Editorial de
Bien pudo la Junta Central Electoral (JCE) haber actuado de otro modo y buscar una salida honrosa a un problema que, como consecuencia de la renuncia de su encargado de cómputos, Miguel García, la afectó por varios meses e incluso erosionó parte de su imagen pública.
Otra hubo de ser la solución y otros los resultados. Máxime, cuando después de un inmerecido y prolongado forcejeo del alto tribunal electoral con el principal partido de oposición, el PRD, sin aparentes razones de peso político, la confrontación alcanzó roces con algunas entidades de la sociedad civil.

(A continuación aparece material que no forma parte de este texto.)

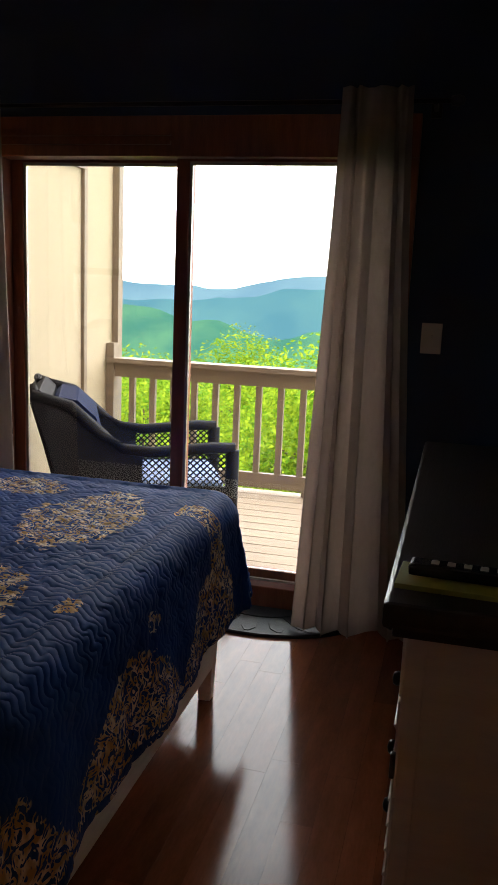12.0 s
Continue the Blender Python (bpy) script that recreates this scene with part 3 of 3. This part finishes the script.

Lo peor, sin embargo, radica en que ese entrevero institucional demandó, de alguna manera previsible, un empuje político extra-institucional. Aquello que bien pudo alcanzar de suyo la JCE, lo obtuvo gracias a la solícita intervención de agentes y actores ajenos a su genuina interioridad y funcionamiento gerencial.
Ahora, impuesta y evidentemente a contrapelo de la voluntad de la mayoría de sus cinco jueces, la solución se fraguó afuera, es decir, en obediencia a la jerarquía partidaria (del PRD y PLD) y a la siempre diligente mediación de la iglesia católica.
Pudo, sin aspavientos mayores ni sobresaltos indignos, haber conseguido la misma respuesta, con menos o ningún costo de su legalidad orgánica ni de su fuero administratorio. Para la JCE este no ha sido un final feliz, antes bien, la dilación y postura obstinada le han valido una consensuada solución que, a la postre, con estoico silencio, estará obligad a deglutir. Sin alternativas.
¿Por qué no fue la propia JCE, sin las firmas de terceros, la dueña de esta fórmula que en nada la empequeñecía ni menoscababa su estatura institucional?
Si de algo ha de servir esta “salomónica solución” de los políticos, será para medir el grado cuestionable y precario del funcionamiento retórico de nuestra democracia.
Ojalá no se repita.
Santo Domingo, R.D., miercoles, 08 de febrero de 2012.